BDS goal: Argentina team scraps Israel football match after Palestine pressure

BDS goal: Argentina team scraps Israel football match after Palestine pressure
Argentina's football association has cancelled warm up match against Israel after facing harsh criticism over the game from pro-Palestine activists and Palestinian officials.
2 min read
06 June, 2018
The Arab League also urged Argentina to cancel the match [Getty]

Argentina's football association has cancelled warm up match against Israel after facing harsh criticism over the game from pro-Palestine activists and Palestinian officials.

Argentina striker Gonzalo Higuain confirmed on Tuesday that the friendly match had scrapped in an interview with sports network ESPN.

"In the end we were able to do the right thing. We think it was best not to go Israel," Higuain said.

Demonstrations against the game have been held in recent days in Buenos Aires and Barcelona outside the Argentine national team's training camp.

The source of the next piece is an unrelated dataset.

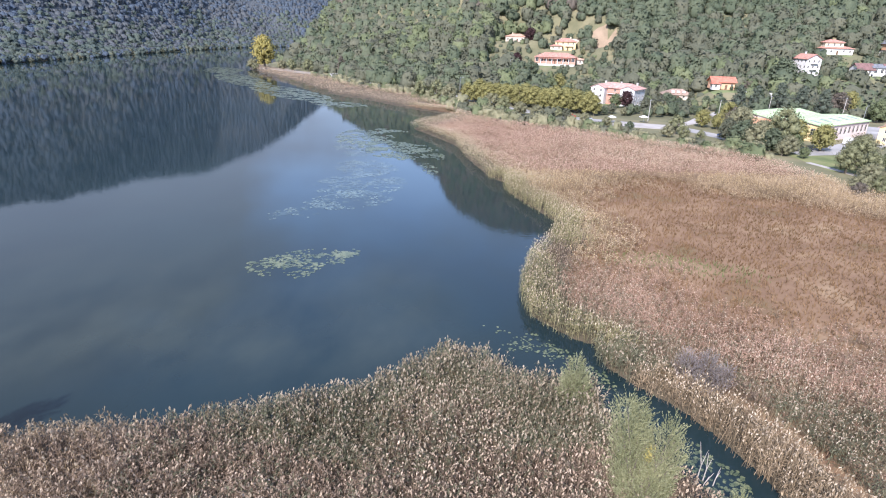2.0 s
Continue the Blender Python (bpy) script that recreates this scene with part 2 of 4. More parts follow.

The head of the Palestinian football federation called on sports fans to burn photos and T-shirts of Barcelona superstar Lionel Messi if he attended the friendly match.

Jibril Rajoub made the call after a demonstration in front of the Argentine representative office in Ramallah, where he asked Argentina to cancel the match.

The Arab League also urged Argentina to cancel the match, which was set to take place on the site of a Palestinian village in Jerusalem destroyed in the 1948 war.

The controversy over the match comes after Israeli troops killed at least 125 Palestinians and more than 10,000 have been injured since mass demonstrations began on March 30.

The demonstrations and violence peaked on May 14 when at least 61 Palestinians were killed as tens of thousands of Gazans protested the US transfer of its embassy in Israel to the disputed city of Jerusalem the same day.

No Israelis have been killed and only a few soldiers have suffered minor injuries.

The protests - dubbed "Great Return March" - have centred on the right of Palestinian refugees to return to their homes, after they were expelled following the 1948 creation of Israel.